Basics of Generating Date Ranges and Resampling in Python


The world is full of data that changes over time, from stock prices to weather patterns. This kind of data is called time series data, and analyzing it requires special techniques. This blog post takes a look at the chapter on time series data in the book “Python for Data Analysis” by Wes McKinney. We’ll explore how to use Python’s Pandas library to work with date ranges effectively.

Parsing Dates and Creating Time Series

The first step is wrangling the dates in your data.
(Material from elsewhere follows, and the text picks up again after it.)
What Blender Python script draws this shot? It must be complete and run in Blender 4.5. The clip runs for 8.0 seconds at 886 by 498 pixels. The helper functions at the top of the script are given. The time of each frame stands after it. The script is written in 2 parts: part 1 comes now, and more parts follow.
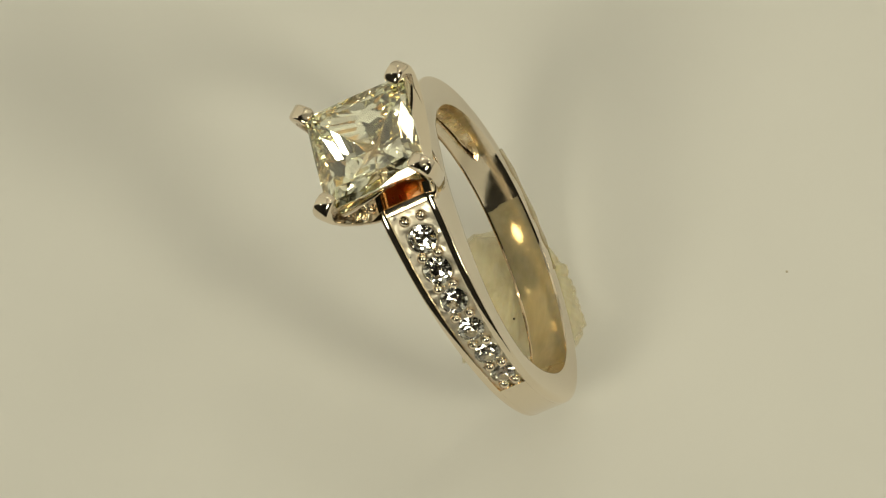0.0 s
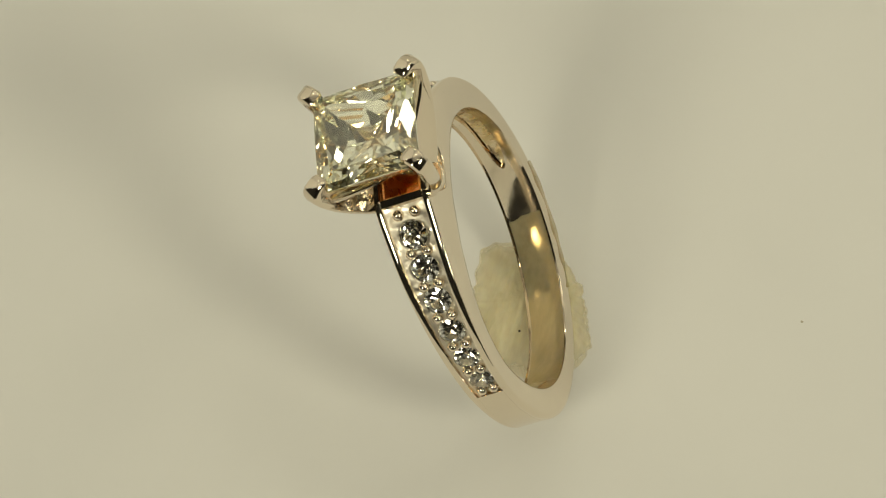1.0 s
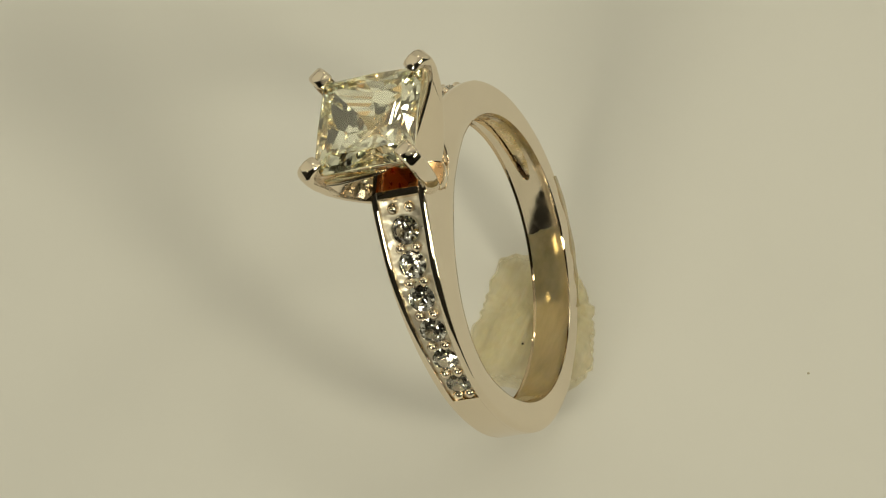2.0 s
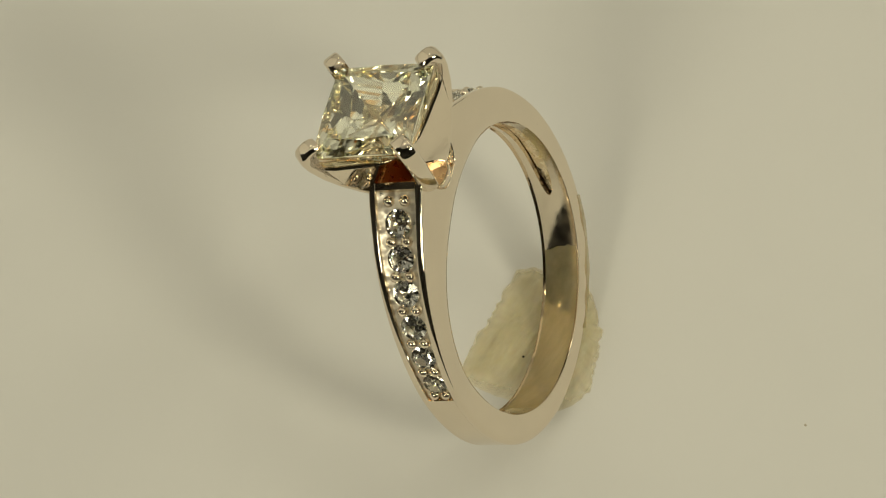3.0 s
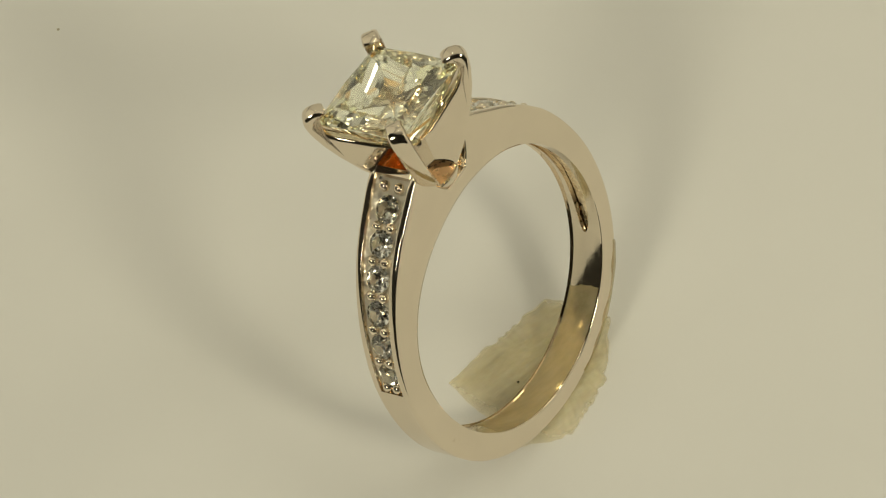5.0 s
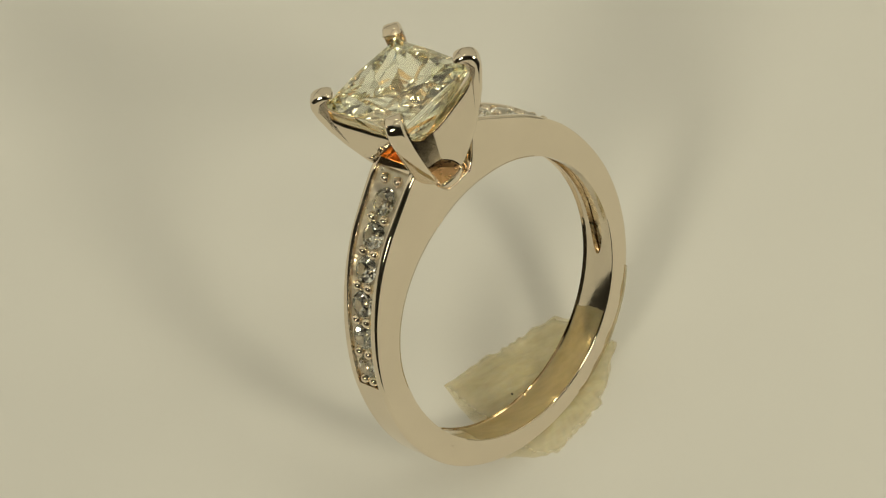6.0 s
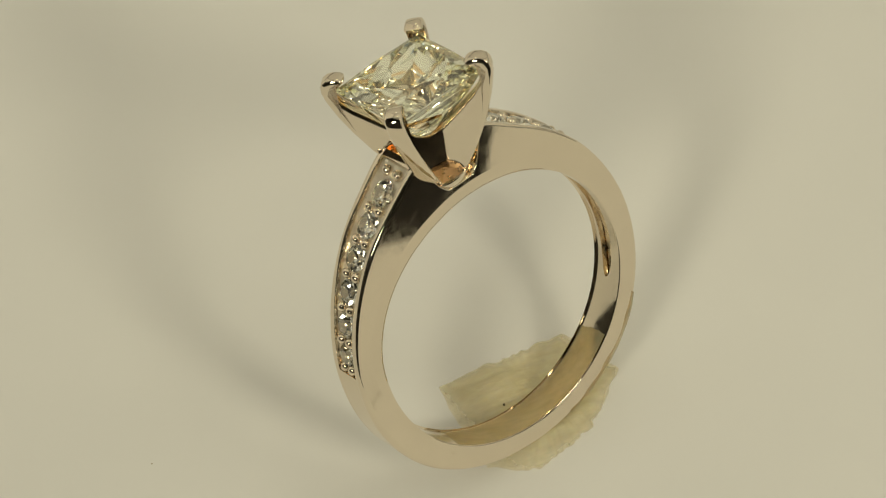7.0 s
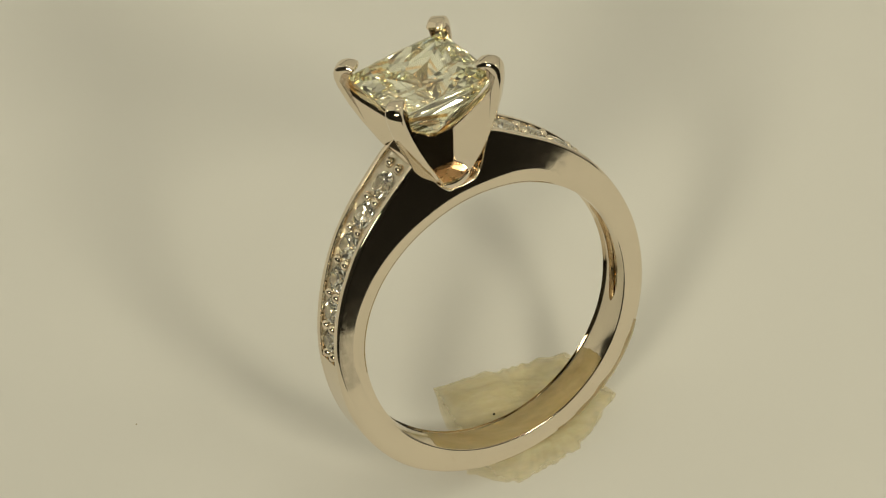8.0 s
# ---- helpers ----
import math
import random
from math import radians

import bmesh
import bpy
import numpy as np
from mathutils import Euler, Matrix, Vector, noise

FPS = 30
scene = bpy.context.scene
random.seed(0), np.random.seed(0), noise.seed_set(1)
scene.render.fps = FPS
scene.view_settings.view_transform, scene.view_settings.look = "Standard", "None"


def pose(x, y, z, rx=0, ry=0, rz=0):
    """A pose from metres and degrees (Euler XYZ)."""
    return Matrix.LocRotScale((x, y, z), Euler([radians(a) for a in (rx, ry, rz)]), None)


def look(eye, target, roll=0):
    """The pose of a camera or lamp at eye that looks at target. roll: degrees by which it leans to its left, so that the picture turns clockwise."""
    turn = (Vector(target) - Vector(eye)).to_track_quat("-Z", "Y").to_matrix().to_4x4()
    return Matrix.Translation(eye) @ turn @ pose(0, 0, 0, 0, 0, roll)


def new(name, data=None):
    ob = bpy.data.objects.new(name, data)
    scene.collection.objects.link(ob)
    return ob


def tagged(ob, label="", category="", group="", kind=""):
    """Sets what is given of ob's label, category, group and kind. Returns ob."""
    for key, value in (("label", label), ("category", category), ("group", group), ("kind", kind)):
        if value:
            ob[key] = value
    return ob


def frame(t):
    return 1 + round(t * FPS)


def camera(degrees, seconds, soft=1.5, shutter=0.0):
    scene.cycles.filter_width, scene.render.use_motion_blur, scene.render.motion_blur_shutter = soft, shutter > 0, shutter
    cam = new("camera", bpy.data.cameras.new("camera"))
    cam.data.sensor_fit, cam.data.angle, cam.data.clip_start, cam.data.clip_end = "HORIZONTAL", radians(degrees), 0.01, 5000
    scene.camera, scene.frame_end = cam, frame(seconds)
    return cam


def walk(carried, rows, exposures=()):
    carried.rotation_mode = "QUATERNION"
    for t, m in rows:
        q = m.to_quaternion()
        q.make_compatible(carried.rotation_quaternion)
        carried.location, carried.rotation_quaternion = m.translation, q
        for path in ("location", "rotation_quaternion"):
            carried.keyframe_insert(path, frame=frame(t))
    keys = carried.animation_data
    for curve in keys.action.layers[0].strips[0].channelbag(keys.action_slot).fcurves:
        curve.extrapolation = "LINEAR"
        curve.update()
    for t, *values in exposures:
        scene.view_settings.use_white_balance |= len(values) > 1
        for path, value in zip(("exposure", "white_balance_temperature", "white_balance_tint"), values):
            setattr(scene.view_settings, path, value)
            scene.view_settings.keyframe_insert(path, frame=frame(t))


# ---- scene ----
cam = camera(12.0, 8.0, soft=1.2)
# light goes round many times inside the stones
scene.cycles.max_bounces = scene.cycles.glossy_bounces = scene.cycles.transmission_bounces = 24
MM = 0.001

# the camera stands still on its support and looks down on the turntable
EYE = pose(0, -122.32 * MM, (211.77 + 1.13) * MM) @ pose(0, 0, 0, 90 - 58.63, 0, -0.11) @ pose(0, 0, 0, 0, 0, 6.07)
walk(cam, [(0.0, EYE), (8.0, EYE)], exposures=[(0.0, 0.12, 6500, 10), (1.5, 0.10, 6505, 10), (2.8, -0.01, 6550, 10.5), (3.0, -0.01, 6550, 10.5), (3.5, 0.01, 6550, 10.5), (4.0, 0.04, 6550, 10.5), (4.5, 0.07, 6550, 10.5), (6.0, 0.07, 6560, 11), (8.0, 0.06, 6570, 11)])

# ---------------------------------------------------------------- world and lamps
world = bpy.data.worlds.new("dim_room")
scene.world = world
world.use_nodes = True
world.node_tree.nodes["Background"].inputs[0].default_value = (0.9, 0.85, 0.72, 1)
world.node_tree.nodes["Background"].inputs[1].default_value = 0.02


def lamp(name, azimuth, height, reach, size, watts, tint):
    """A soft lamp over the turntable: azimuth and elevation in degrees, distance in metres."""
    a, e = radians(azimuth), radians(height)
    data = bpy.data.lights.new(name, "AREA")
    data.shape, data.size, data.energy, data.color = "DISK", size, watts, tint
    ob = new(name, data)
    ob.matrix_basis = look((reach * math.cos(e) * math.cos(a), reach * math.cos(e) * math.sin(a), reach * math.sin(e)), (0, 0, 0.006))
    return ob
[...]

Pandas provides tools to parse dates in various formats using the datetime module and the dateutil library.

from datetime import datetime
datetime.strptime('2011-05-08', '%Y-%m-%d')  # Parse a specific format

from dateutil.parser import parse
parse('2011-05-08', dayfirst=True)        # Parse without format specifier

Once you have parsed dates, you can create a time series using Pandas Series. The index of the Series becomes the time index, allowing you to easily access data based on specific dates.

import pandas as pd
import numpy as np

ts = pd.Series(np.random.randn(1000), index=pd.date_range('1/1/2000', periods=1000))

Selecting Data by Date

The time index in Pandas allows for intuitive selection of data based on date ranges or parts of the date.

ts['2002']        # Select data for the year 2002
ts['2002-05']      # Select data for May 2002
ts['2002-05':]     # Select data from May 2002 onwards
ts['2002-05':'2002-08']  # Select data between May and August 2002 (inclusive)

Creating Advanced Date Ranges

Pandas provides flexibility in creating date ranges. You can specify frequencies like daily, weekly (specifying weekdays), monthly (e.g., third Friday of each month) and even create ranges with specific durations.

# Create advanced date ranges
dt = pd.date_range('1/1/2024', periods=1000, freq='W-WED')  # Wednesdays of each week
dt = pd.date_range(start='1/1/2024', end='4/1/2024', freq='W-FRI')  # Fridays of the specified time interval
dt = pd.date_range(start='1/1/2024', end='4/1/2024', freq='WOM-3FRI')  # Third Fridays of each month
dt = pd.date_range(start='1/1/2024', periods=20)  # Start and end dates with number of periods
dt = pd.date_range('1/1/2024 03:56:15', periods=15, normalize=True)  # Normalize to midnight
dt = pd.date_range('1/1/2024', '10/1/2024', freq='4H')  # Every 4 hours
dt = pd.date_range('1/1/2024', '10/1/2024', freq='1H30min')  # Every 1.5 hours (corrected frequency)

Resampling: Group Data by Time

The resample method allows you to group data by time intervals similar to groupby. You can calculate statistics like mean or use methods like ohlc (open, high, low, close) for financial data.

ts = pd.Series(np.random.randn(30), index=pd.date_range('1/1/2000', periods=30, freq='4d'))
# Calculate monthly mean
ts.resample('M').mean()

# Get OHLC values for each month
ts.resample('M').ohlc()

This post has covered just a basic glimpse into working with time series data in Pandas. The “Python for Data Analysis” book offers a much deeper dive into this essential data analysis skill.